# Supplied data
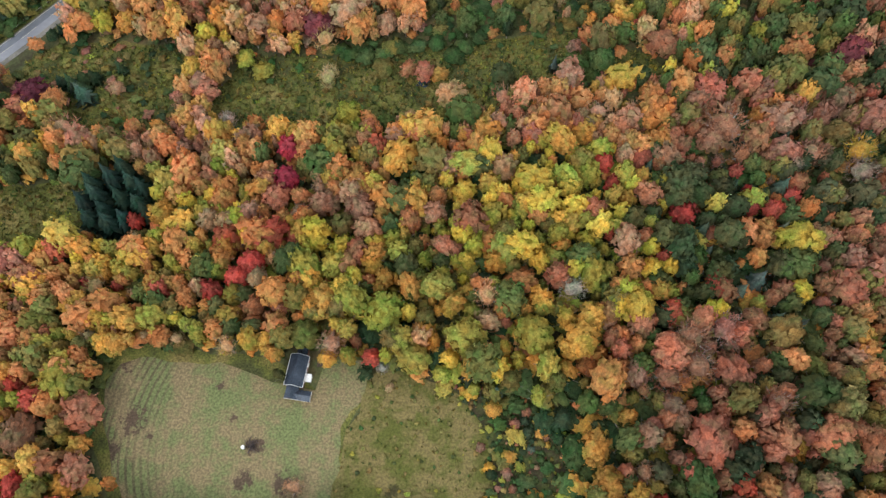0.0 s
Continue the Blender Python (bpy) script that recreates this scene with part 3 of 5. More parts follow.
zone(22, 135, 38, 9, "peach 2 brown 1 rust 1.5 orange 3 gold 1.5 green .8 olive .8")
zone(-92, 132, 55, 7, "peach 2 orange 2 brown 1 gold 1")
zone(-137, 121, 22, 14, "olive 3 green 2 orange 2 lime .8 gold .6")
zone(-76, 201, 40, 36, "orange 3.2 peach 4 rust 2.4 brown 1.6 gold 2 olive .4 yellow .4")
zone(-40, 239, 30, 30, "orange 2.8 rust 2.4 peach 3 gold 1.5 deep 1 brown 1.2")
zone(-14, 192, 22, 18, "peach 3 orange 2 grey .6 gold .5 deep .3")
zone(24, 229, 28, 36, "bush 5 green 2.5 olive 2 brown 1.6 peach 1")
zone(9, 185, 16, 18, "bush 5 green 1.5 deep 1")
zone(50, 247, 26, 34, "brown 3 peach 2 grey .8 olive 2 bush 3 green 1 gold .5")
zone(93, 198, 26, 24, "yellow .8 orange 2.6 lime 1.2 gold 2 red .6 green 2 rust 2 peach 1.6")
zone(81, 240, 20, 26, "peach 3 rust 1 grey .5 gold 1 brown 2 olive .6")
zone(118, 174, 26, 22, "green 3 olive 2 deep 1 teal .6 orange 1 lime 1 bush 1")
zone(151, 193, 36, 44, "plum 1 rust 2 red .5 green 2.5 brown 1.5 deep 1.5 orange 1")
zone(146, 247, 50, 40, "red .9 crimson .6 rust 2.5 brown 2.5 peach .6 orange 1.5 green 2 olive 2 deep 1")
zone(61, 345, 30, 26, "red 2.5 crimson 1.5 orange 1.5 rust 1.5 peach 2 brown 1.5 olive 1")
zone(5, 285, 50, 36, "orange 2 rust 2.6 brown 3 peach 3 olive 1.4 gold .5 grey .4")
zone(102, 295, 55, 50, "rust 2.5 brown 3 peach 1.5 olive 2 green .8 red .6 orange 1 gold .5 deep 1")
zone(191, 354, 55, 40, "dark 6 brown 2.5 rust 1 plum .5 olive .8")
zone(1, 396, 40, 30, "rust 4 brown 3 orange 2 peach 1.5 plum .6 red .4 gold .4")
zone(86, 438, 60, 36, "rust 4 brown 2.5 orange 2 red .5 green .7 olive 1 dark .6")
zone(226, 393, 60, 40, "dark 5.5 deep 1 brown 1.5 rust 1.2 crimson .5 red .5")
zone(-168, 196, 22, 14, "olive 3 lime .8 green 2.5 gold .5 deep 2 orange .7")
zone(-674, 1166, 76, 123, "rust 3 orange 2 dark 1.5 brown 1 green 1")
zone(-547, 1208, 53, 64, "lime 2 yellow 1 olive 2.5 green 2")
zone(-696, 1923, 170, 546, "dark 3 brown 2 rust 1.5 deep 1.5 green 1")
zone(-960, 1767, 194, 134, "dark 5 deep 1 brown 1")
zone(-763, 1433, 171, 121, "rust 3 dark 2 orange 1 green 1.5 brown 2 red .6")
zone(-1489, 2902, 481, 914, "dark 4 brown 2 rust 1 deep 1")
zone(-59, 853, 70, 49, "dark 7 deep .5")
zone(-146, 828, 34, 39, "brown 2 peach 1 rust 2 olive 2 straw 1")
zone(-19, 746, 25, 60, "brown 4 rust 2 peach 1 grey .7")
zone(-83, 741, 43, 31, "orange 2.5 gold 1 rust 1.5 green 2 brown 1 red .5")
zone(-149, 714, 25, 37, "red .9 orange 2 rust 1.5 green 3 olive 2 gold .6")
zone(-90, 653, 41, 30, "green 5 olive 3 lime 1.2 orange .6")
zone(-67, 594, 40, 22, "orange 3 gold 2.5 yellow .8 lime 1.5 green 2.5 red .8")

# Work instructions
Working from the lines above, reproduce the material exactly and exclude its pictures.

# Full output
0.0 s
Continue the Blender Python (bpy) script that recreates this scene with part 3 of 5. More parts follow.
zone(22, 135, 38, 9, "peach 2 brown 1 rust 1.5 orange 3 gold 1.5 green .8 olive .8")
zone(-92, 132, 55, 7, "peach 2 orange 2 brown 1 gold 1")
zone(-137, 121, 22, 14, "olive 3 green 2 orange 2 lime .8 gold .6")
zone(-76, 201, 40, 36, "orange 3.2 peach 4 rust 2.4 brown 1.6 gold 2 olive .4 yellow .4")
zone(-40, 239, 30, 30, "orange 2.8 rust 2.4 peach 3 gold 1.5 deep 1 brown 1.2")
zone(-14, 192, 22, 18, "peach 3 orange 2 grey .6 gold .5 deep .3")
zone(24, 229, 28, 36, "bush 5 green 2.5 olive 2 brown 1.6 peach 1")
zone(9, 185, 16, 18, "bush 5 green 1.5 deep 1")
zone(50, 247, 26, 34, "brown 3 peach 2 grey .8 olive 2 bush 3 green 1 gold .5")
zone(93, 198, 26, 24, "yellow .8 orange 2.6 lime 1.2 gold 2 red .6 green 2 rust 2 peach 1.6")
zone(81, 240, 20, 26, "peach 3 rust 1 grey .5 gold 1 brown 2 olive .6")
zone(118, 174, 26, 22, "green 3 olive 2 deep 1 teal .6 orange 1 lime 1 bush 1")
zone(151, 193, 36, 44, "plum 1 rust 2 red .5 green 2.5 brown 1.5 deep 1.5 orange 1")
zone(146, 247, 50, 40, "red .9 crimson .6 rust 2.5 brown 2.5 peach .6 orange 1.5 green 2 olive 2 deep 1")
zone(61, 345, 30, 26, "red 2.5 crimson 1.5 orange 1.5 rust 1.5 peach 2 brown 1.5 olive 1")
zone(5, 285, 50, 36, "orange 2 rust 2.6 brown 3 peach 3 olive 1.4 gold .5 grey .4")
zone(102, 295, 55, 50, "rust 2.5 brown 3 peach 1.5 olive 2 green .8 red .6 orange 1 gold .5 deep 1")
zone(191, 354, 55, 40, "dark 6 brown 2.5 rust 1 plum .5 olive .8")
zone(1, 396, 40, 30, "rust 4 brown 3 orange 2 peach 1.5 plum .6 red .4 gold .4")
zone(86, 438, 60, 36, "rust 4 brown 2.5 orange 2 red .5 green .7 olive 1 dark .6")
zone(226, 393, 60, 40, "dark 5.5 deep 1 brown 1.5 rust 1.2 crimson .5 red .5")
zone(-168, 196, 22, 14, "olive 3 lime .8 green 2.5 gold .5 deep 2 orange .7")
zone(-674, 1166, 76, 123, "rust 3 orange 2 dark 1.5 brown 1 green 1")
zone(-547, 1208, 53, 64, "lime 2 yellow 1 olive 2.5 green 2")
zone(-696, 1923, 170, 546, "dark 3 brown 2 rust 1.5 deep 1.5 green 1")
zone(-960, 1767, 194, 134, "dark 5 deep 1 brown 1")
zone(-763, 1433, 171, 121, "rust 3 dark 2 orange 1 green 1.5 brown 2 red .6")
zone(-1489, 2902, 481, 914, "dark 4 brown 2 rust 1 deep 1")
zone(-59, 853, 70, 49, "dark 7 deep .5")
zone(-146, 828, 34, 39, "brown 2 peach 1 rust 2 olive 2 straw 1")
zone(-19, 746, 25, 60, "brown 4 rust 2 peach 1 grey .7")
zone(-83, 741, 43, 31, "orange 2.5 gold 1 rust 1.5 green 2 brown 1 red .5")
zone(-149, 714, 25, 37, "red .9 orange 2 rust 1.5 green 3 olive 2 gold .6")
zone(-90, 653, 41, 30, "green 5 olive 3 lime 1.2 orange .6")
zone(-67, 594, 40, 22, "orange 3 gold 2.5 yellow .8 lime 1.5 green 2.5 red .8")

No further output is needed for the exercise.